Uiteindelijk krijgt hij toch acht jaar cel. Bovendien kwam daar in september dit jaar nog vier jaar bovenop in een andere zaak. Zijn vrouw en -inmiddels- twee kinderen zullen hun man en vader nog een tijd moeten missen.
Oekraïense grens
Erkel beschrijft die hele geschiedenis op een meeslepende wijze. En de lezer láát zich meeslepen, niet in het minst omdat het levende geschiedenis betreft. Deze jonge radicalen zijn onder ons! Ook de beschrijving vanuit het gezichtspunt van Samir is, ondanks de eenzijdigheid die dat meebrengt, een gouden greep. Terrorist of niet, de lezer begint sympathie te voelen voor de aardige jongen. Je krijgt medelijden met hem als hij met z’n vriendje bij de Oekraïense grens door de hoge sneeuw banjert. De bedoelingen van Samir zijn -op zijn manier- oprecht, daar kan geen twijfel over bestaan.
Ook belangrijk: de vele details maken het boek levensecht. Zo krijgen Samir en zijn schoolvriend op hun mislukte reis naar Tsjetsjenië een broodje worst van een taxichauffeur. Dat gooien ze stiekem weg omdat het niet halal is. Ook zapt Samir tijdens het tv-kijken weg als er aantrekkelijke vrouwen in beeld komen. Hij gaat zelfs zo ver dat hij het journaal niet kijkt als dat wordt gepresenteerd door Sacha de Boer.
Bijdehand
Tegelijk is in veel opzichten te merken dat Erkel (nog) geen topauteur is. Zo staat de moordpartij die wordt beschreven in schril contrast met de zoete manier waarop de rebellen elkaar aanspreken („bijdehand, ga maar gauw terug naar je plaats”). Bovendien houden de ellenlange conversaties het verhaal soms onnodig op, bijvoorbeeld als de moedjahedien zoeken naar de beste locatie voor een aanslag.
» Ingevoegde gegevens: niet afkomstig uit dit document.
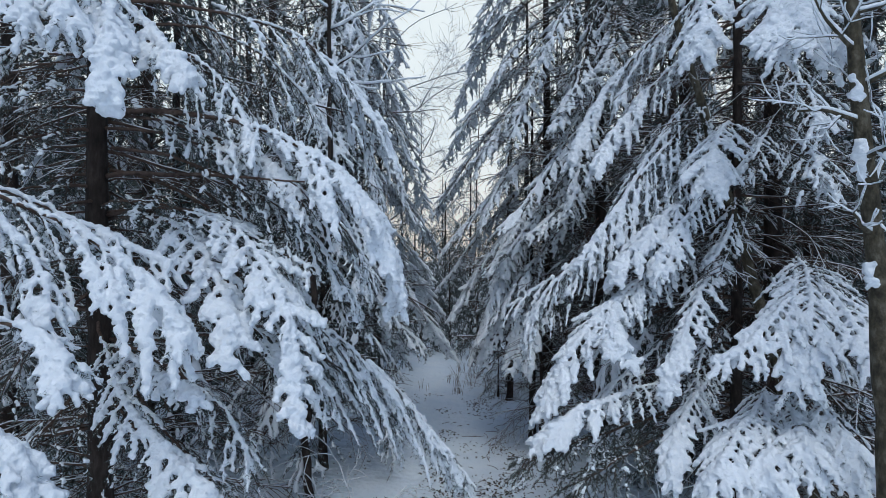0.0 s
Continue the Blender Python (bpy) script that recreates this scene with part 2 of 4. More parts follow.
def bough(seed, root, mid, tip, spread=0.4, hang=0.7, load=0.05, step=0.17, sub=0.08, needles=120, nlen=0.03, nwid=0.0028,
          voxel=0.0145, keep=1.0, bare=-0.5, thick=0.016, first=0.12, flat=0.62, sticks=True, rough=0.006, pillow=1.05, finger=0.15, knobs=1, lined=0.0):
    """Wood, needles and snow of one spruce bough that runs from root through mid to tip. spread: length of its side twigs; hang: how far they
    droop; load: half the depth of the snow; pillow: how it swells towards the end of the bough; finger: length of the last shoots; lined: thin snow in strips along
    the twigs in place of lumps, by its half width."""
    rng = np.random.default_rng(seed)
    root, mid, tip = (np.array(q, float) for q in (root, mid, tip))
    ctrl = 2 * mid - 0.5 * (root + tip)
    u = np.linspace(0, 1, 25)[:, None]
    axis = (1 - u) ** 2 * root + 2 * u * (1 - u) * ctrl + u * u * tip
    size = np.linalg.norm(np.diff(axis, axis=0), axis=1).sum()
    wob = np.cumsum(rng.normal(0, 0.006 * size ** 0.5, (25, 3)), axis=0)
    axis = axis + wob - u * wob[-1]
    tan = tangents(axis)
    level = unit(np.array((tip - root)[:2].tolist() + [0.0]))
    wood, fringe, strips, cs, rs = Pile(), Pile(), Pile(), [], []
    if lined:
        tube(strips, axis[2::2] + np.array((0, 0, thick * 0.7)), np.linspace(thick * 0.55, lined, 12) * rng.uniform(0.5, 1.2, 12), 4)
    if sticks:
        tube(wood, axis[::2], np.linspace(thick, thick * 0.25, 13), 5)
    else:
        tube(wood, axis[::6], np.linspace(thick, thick * 0.25, 5), 3)
    if load > 0:
        c, r = sprinkle(rng, axis[int(first * 25):], load, ends=(0.4, 0.75, pillow))
        cs.append(c), rs.append(r)
    needle_rows(rng, fringe, axis[12:-1], axis[13:], needles, nlen, nwid)
    down = np.array((0, 0, -1.0))
    s, k = first + 0.5 * step / size, 0
    while s < 0.985:
        i = s * 24
        base = axis[int(i)] + (i % 1) * (axis[min(int(i) + 1, 24)] - axis[int(i)])
        t = tan[int(i)]
        side = np.cross(t, (0, 0, 1.0))
        side = unit(side + 0.35 * np.cross(level, (0, 0, 1.0)))
        sg = 1 if k % 2 else -1
        swell = np.interp(s, (0, 0.3, 0.8), (0.4, 0.66, pillow))
        ln = spread * (0.36 + 0.64 * math.sin(math.pi * min(0.12 + s * 0.88, 1) ** 0.85)) * rng.uniform(0.7, 1.18)
        way = unit(side * sg * flat + t * 0.75 + rng.normal(0, 0.13, 3))
        q = np.linspace(0, 1, 7)[:, None]
        tw = base + way * ln * q + down * hang * rng.uniform(0.55, 1.4) * ln * q ** 1.7 + np.cumsum(rng.normal(0, (0.03 if lined else 0.012) * ln, (7, 3)), axis=0) * q
        if sticks:
            tube(wood, tw[::3], np.linspace(0.0055, 0.002, 3) * (thick / 0.016) ** 0.5, 3)
        needle_rows(rng, fringe, tw[:-1], tw[1:], needles, nlen, nwid)
        if lined and rng.random() < 0.28:
            tube(strips, tw[::3] + np.array((0, 0, 0.7 * lined)), lined * rng.uniform(0.4, 1.15, 3), 3)
        heavy = load * rng.uniform(0.45, 0.68) * swell
        if load > 0:
            c, r = sprinkle(rng, tw, heavy)
            cs.append(c), rs.append(r)
        if sub:
            w = np.arange(max(0.5 * sub, 0.16 * ln), ln * 0.97, 0.5 * sub)
            w = w + rng.uniform(-0.2, 0.2, len(w)) * sub
            b0, _ = along(tw, np.clip(w / ln, 0, 1))
            tt = unit(along(tangents(tw), np.clip(w / ln, 0, 1))[0])
            hand = np.where((np.arange(len(w)) + k) % 2, 1.0, -1.0)[:, None]
            across = unit(np.cross(tt, (0, 0, 1.0)) + rng.normal(0, 0.15, (len(w), 3)))
            sw = unit(tt * 0.8 + across * hand * 0.62)
            sl = (min(finger, 0.5 * ln) * np.clip((ln - w) / ln * 1.35, 0.28, 1.0) * rng.uniform(0.7, 1.2, len(w)))[:, None]
            tip3 = b0 + sw * sl + down * (0.15 + 0.5 * hang) * sl
            if load < 0.02:
                for a3, b3 in zip(b0, tip3):
                    tube(wood, np.stack((a3, b3)), np.array((0.003, 0.0015)), 3)
                    if lined and rng.random() < 0.4:
                        tube(strips, np.stack((a3, b3)) + np.array((0, 0, 0.6 * lined)), lined * rng.uniform(0.4, 0.9, 2), 3)
            needle_rows(rng, fringe, b0, tip3, needles * 1.3, nlen, nwid)
            if load > 0:
                at = np.tile((0.12, 0.34, 0.56, 0.78, 1.0), len(w))[:, None]
                c = np.repeat(b0, 5, 0) + np.repeat(tip3 - b0, 5, 0) * at + rng.normal(0, 0.004, (5 * len(w), 3))
                r = np.maximum(np.tile((0.7, 0.74, 0.78, 0.74, 0.6), len(w)) * heavy * np.repeat(rng.uniform(0.75, 1.15, len(w)), 5) * rng.uniform(0.8, 1.15, len(c)), 0.8 * voxel)
                c = c + np.array((0, 0, 0.45)) * r[:, None]
                cs.append(c), rs.append(r)
        s += 0.5 * step / size * rng.uniform(0.8, 1.2)
        k += 1
    snow = strips.mesh("snow", SNOW) if lined else None
    if load > 0:
        c, r = np.concatenate(cs), np.concatenate(rs)
        swing = vnoise(c * 3.3 + seed)
        kept = vnoise(c * 6.0 + 7 * seed) > bare
        r = r * (1 + 0.25 * swing)
        snow = melt(*lumps(*knobbed(rng, c[kept], r[kept], knobs)), voxel, keep, rough)
    return wood.mesh("branch", TWIG), fringe.mesh("needles", NEEDLE, False), snow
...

Ook de soms wel erg snelle situatiewisselingen en veelheid aan personen doen het boek geen goed, al is dat vaak lastig te voorkomen met een verhaal dat op waarheid is gebaseerd. Wél te voorkomen waren in elk geval de menigvuldige taal- en andere fouten. Iemand meewarend aankijken, verleidt worden, Rotterdam als de Hofstad aanduiden; een betere eindredactie was op dit punt niet overbodig geweest.
Een ander minpunt is dat Erkel pas in het nawoord uitlegt dat het boek niet geheel op werkelijkheid is gebaseerd. Een lezer die minder in de materie zit, wordt daarmee op het verkeerde been gezet en zal zich bekocht voelen. De hele setting van het boek belooft immers een waarheidsgetrouwe roman. Daarnaast wordt niet precies duidelijk welke gedeelten wél en welke delen niet op waarheid berusten.
Fictief zijn in elk geval de laatste hoofdstukken. De werkelijkheid stopt vlak voor de laatste arrestatie van Samir. Erkel wacht die in het boek niet af; Samir vertrekt definitief naar Tsjetsjenië. Daar verkrijgt hij, tussen zijn medestrijders voor Allah, zijn grootste wens. Allah kan trots op hem zijn. De beloning wacht.
Dat vooruitzicht bezorgt Samir in de gevangenis mogelijk kippenvel. Maar niet alleen hem. Want over een aantal jaren is Samir weer vrij man.